--- PROVIDED DATA ---

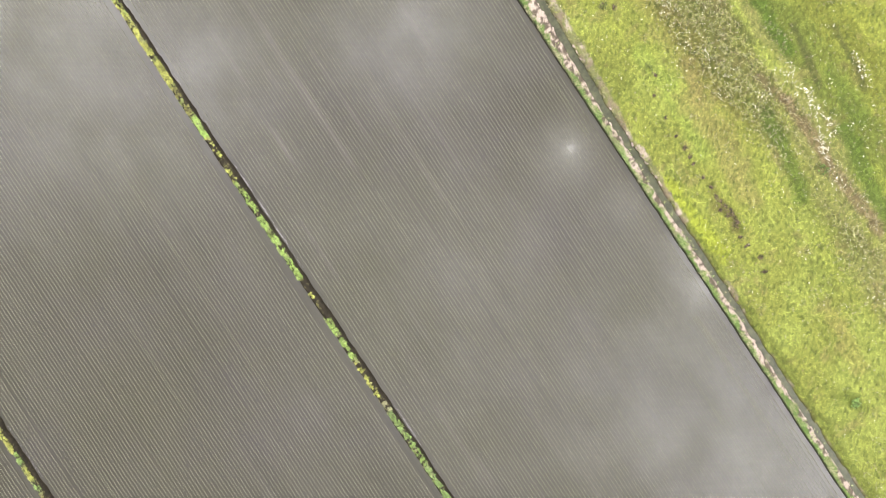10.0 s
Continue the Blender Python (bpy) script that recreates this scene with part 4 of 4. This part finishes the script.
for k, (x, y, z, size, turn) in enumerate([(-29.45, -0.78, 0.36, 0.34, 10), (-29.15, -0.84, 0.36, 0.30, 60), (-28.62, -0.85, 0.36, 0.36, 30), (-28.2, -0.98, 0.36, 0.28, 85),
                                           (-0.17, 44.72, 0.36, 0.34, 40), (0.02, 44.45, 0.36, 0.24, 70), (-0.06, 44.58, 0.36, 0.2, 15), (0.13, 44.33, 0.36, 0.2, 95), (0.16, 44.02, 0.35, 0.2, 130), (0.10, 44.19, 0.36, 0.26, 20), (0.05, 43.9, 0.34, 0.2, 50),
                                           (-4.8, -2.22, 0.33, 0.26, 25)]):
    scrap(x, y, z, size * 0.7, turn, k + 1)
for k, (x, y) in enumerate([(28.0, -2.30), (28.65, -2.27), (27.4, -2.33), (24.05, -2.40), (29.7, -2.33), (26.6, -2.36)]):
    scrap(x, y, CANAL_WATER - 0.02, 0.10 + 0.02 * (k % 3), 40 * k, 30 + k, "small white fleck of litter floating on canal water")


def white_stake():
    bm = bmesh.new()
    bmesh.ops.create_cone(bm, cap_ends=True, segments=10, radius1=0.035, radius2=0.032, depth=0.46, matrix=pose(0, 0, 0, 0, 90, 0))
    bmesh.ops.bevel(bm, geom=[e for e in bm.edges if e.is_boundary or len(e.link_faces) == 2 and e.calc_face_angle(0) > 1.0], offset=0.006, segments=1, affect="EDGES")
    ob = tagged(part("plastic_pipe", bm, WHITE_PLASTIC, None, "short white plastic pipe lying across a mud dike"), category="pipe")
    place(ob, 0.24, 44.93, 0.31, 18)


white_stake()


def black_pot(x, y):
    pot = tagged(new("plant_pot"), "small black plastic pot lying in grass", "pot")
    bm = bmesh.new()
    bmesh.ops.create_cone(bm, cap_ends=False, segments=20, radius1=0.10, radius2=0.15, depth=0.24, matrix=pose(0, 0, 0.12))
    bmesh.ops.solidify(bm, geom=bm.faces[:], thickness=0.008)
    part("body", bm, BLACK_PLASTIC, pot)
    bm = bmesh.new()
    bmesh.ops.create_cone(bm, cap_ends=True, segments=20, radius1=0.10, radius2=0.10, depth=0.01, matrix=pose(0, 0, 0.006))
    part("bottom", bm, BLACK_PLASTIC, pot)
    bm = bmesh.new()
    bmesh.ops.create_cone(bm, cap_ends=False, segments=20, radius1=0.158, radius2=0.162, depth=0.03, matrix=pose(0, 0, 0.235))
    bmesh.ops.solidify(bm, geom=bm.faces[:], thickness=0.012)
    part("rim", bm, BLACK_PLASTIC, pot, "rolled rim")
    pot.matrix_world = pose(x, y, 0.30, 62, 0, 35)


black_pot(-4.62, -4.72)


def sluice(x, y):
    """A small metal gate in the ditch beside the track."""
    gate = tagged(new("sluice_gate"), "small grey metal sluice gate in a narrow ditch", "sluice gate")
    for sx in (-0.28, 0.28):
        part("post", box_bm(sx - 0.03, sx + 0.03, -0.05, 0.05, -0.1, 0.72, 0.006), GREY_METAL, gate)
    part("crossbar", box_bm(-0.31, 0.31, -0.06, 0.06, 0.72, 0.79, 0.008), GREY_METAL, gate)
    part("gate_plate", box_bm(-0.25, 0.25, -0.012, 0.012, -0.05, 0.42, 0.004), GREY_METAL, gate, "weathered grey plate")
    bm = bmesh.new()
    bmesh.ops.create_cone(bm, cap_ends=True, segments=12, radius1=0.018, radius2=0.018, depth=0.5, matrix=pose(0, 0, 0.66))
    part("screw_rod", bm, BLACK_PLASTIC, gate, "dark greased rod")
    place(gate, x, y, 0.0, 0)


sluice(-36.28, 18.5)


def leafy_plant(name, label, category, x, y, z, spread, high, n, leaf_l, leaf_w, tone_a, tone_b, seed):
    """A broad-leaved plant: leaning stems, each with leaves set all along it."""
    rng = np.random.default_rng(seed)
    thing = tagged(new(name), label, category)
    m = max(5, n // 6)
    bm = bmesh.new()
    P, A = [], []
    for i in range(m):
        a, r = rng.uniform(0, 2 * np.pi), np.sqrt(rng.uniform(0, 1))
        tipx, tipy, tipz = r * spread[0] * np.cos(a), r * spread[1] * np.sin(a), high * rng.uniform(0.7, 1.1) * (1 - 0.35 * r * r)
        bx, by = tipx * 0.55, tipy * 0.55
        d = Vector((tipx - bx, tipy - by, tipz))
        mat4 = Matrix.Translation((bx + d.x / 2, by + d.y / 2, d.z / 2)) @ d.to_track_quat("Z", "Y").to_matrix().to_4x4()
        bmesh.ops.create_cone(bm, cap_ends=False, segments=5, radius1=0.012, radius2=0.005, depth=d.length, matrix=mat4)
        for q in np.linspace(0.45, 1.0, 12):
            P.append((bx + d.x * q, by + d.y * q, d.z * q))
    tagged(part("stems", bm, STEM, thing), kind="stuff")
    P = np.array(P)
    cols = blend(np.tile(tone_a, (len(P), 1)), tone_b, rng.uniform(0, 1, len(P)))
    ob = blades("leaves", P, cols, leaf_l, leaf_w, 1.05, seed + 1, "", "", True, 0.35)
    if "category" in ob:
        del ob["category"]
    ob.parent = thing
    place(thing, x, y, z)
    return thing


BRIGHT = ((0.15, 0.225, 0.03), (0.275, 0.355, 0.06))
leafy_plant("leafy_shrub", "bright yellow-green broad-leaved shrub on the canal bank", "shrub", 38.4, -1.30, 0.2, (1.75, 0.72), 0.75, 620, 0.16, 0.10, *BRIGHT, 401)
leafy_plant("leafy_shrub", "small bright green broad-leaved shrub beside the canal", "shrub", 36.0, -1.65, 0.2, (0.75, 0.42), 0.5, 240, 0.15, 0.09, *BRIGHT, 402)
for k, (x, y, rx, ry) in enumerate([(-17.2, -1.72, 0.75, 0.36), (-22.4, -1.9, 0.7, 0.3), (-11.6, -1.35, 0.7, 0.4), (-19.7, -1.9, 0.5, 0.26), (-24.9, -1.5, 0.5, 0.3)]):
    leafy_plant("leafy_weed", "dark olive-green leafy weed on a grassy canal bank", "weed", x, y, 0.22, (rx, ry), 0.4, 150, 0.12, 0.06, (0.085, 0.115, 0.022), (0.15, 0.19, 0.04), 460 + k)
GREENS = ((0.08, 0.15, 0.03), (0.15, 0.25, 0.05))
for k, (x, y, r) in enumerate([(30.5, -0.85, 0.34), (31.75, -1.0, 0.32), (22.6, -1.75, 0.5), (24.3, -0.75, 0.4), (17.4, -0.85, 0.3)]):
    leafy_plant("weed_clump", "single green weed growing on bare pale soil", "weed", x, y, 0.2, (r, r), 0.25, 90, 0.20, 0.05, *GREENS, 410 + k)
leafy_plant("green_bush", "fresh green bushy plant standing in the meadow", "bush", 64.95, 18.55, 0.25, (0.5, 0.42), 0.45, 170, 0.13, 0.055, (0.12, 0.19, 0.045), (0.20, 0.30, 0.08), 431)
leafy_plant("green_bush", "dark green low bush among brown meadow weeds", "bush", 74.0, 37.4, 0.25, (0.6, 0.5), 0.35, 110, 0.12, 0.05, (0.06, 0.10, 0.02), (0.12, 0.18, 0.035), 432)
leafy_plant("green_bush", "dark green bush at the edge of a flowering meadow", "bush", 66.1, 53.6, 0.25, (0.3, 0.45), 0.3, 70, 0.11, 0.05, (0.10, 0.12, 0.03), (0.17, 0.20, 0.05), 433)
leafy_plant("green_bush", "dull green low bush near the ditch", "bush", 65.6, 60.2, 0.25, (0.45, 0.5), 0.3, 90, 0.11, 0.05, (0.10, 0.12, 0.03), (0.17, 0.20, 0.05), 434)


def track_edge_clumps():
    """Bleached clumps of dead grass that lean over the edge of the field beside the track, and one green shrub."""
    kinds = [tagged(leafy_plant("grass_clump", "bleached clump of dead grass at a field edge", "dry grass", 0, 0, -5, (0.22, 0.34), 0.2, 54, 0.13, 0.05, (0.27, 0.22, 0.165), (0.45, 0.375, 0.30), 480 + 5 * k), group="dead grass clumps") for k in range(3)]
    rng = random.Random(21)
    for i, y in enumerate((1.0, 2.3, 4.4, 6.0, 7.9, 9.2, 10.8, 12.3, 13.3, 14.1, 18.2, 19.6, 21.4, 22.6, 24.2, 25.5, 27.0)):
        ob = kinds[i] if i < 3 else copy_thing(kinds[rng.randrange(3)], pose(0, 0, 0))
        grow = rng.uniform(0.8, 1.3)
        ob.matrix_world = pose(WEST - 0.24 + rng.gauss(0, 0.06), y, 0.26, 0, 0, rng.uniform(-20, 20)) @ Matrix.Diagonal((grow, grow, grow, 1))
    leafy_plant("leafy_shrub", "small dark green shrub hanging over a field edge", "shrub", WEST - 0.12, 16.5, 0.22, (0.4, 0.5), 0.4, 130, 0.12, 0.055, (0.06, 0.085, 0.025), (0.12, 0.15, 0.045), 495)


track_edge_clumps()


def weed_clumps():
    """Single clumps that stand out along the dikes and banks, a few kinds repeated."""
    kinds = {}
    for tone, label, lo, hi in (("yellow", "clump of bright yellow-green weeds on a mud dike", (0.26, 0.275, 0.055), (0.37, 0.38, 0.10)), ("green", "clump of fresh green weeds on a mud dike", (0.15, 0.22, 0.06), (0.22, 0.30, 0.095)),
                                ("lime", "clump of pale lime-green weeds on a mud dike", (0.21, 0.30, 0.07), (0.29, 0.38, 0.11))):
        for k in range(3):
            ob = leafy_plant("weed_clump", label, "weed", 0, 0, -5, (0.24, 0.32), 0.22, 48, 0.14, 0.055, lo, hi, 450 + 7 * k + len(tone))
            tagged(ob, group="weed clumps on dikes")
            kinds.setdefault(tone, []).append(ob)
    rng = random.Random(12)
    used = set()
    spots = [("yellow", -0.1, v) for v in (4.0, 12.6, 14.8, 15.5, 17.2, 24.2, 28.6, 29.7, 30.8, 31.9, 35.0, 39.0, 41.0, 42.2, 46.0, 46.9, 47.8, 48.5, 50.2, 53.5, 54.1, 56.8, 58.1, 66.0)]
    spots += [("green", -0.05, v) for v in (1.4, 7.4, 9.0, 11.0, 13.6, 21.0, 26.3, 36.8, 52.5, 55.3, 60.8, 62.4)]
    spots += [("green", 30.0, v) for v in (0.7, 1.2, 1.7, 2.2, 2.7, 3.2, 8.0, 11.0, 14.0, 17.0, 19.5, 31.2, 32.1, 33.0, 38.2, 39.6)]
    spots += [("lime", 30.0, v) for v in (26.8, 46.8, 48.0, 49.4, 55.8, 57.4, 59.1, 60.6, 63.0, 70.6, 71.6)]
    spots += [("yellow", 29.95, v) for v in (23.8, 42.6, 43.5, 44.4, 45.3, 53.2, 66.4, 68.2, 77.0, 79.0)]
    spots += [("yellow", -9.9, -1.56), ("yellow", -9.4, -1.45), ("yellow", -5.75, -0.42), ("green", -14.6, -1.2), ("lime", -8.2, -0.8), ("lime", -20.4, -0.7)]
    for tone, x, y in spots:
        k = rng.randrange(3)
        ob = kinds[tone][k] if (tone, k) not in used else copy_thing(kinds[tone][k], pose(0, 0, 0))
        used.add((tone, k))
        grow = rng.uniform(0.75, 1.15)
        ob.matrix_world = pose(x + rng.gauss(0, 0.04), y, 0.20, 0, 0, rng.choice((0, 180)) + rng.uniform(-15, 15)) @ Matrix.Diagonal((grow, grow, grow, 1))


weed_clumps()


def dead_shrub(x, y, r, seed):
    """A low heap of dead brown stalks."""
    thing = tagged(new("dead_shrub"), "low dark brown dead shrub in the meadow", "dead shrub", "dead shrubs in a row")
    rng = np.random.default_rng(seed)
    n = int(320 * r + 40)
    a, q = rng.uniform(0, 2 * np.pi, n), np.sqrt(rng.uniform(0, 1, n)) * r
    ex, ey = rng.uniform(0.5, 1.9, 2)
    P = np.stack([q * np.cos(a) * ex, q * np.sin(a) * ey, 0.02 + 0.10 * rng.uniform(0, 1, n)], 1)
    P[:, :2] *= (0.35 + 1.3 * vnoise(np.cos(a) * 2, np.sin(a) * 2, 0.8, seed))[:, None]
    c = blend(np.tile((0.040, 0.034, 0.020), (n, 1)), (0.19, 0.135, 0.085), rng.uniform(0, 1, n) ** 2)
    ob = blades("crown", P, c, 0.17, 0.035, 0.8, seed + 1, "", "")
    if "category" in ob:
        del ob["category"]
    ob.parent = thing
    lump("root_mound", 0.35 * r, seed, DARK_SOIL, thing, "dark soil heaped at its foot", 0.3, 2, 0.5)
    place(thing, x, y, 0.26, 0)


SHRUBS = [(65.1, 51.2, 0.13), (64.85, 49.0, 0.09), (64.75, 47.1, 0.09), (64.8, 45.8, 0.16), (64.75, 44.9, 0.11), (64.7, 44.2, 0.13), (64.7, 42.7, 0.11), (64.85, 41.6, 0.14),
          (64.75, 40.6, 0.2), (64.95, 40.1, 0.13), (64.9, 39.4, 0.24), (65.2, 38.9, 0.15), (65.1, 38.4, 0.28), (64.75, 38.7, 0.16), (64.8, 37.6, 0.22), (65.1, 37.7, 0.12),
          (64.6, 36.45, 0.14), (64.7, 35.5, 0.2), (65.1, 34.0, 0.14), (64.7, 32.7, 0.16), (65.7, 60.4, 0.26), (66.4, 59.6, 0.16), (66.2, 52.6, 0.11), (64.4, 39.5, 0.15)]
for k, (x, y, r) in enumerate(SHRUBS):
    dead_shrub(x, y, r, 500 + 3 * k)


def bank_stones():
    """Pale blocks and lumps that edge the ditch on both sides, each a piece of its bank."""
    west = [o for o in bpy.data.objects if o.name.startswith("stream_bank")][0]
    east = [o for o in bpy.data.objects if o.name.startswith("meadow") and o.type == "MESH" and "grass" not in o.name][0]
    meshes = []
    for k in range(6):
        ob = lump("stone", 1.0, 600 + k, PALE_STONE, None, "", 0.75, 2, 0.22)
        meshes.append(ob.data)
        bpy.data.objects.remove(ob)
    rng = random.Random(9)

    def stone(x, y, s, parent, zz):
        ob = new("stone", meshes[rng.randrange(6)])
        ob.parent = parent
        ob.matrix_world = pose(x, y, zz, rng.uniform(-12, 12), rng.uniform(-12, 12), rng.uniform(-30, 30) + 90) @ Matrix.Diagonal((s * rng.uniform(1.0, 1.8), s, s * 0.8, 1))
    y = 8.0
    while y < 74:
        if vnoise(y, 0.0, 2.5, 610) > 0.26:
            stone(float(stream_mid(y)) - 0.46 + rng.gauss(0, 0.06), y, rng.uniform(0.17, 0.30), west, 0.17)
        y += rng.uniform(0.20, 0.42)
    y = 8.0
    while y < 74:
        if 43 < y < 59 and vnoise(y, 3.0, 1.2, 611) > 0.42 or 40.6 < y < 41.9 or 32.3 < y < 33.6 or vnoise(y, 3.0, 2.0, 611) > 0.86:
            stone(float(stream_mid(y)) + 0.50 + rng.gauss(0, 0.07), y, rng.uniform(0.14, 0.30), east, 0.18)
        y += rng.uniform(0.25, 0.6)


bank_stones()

--- WHAT YOU SHOULD DO ---
Select from the material above each line in which the string "that" appears, and list those lines.

--- ANSWER TO THIS TASK ---
Continue the Blender Python (bpy) script that recreates this scene with part 4 of 4. This part finishes the script.
    """Bleached clumps of dead grass that lean over the edge of the field beside the track, and one green shrub."""
    """Single clumps that stand out along the dikes and banks, a few kinds repeated."""
    """Pale blocks and lumps that edge the ditch on both sides, each a piece of its bank."""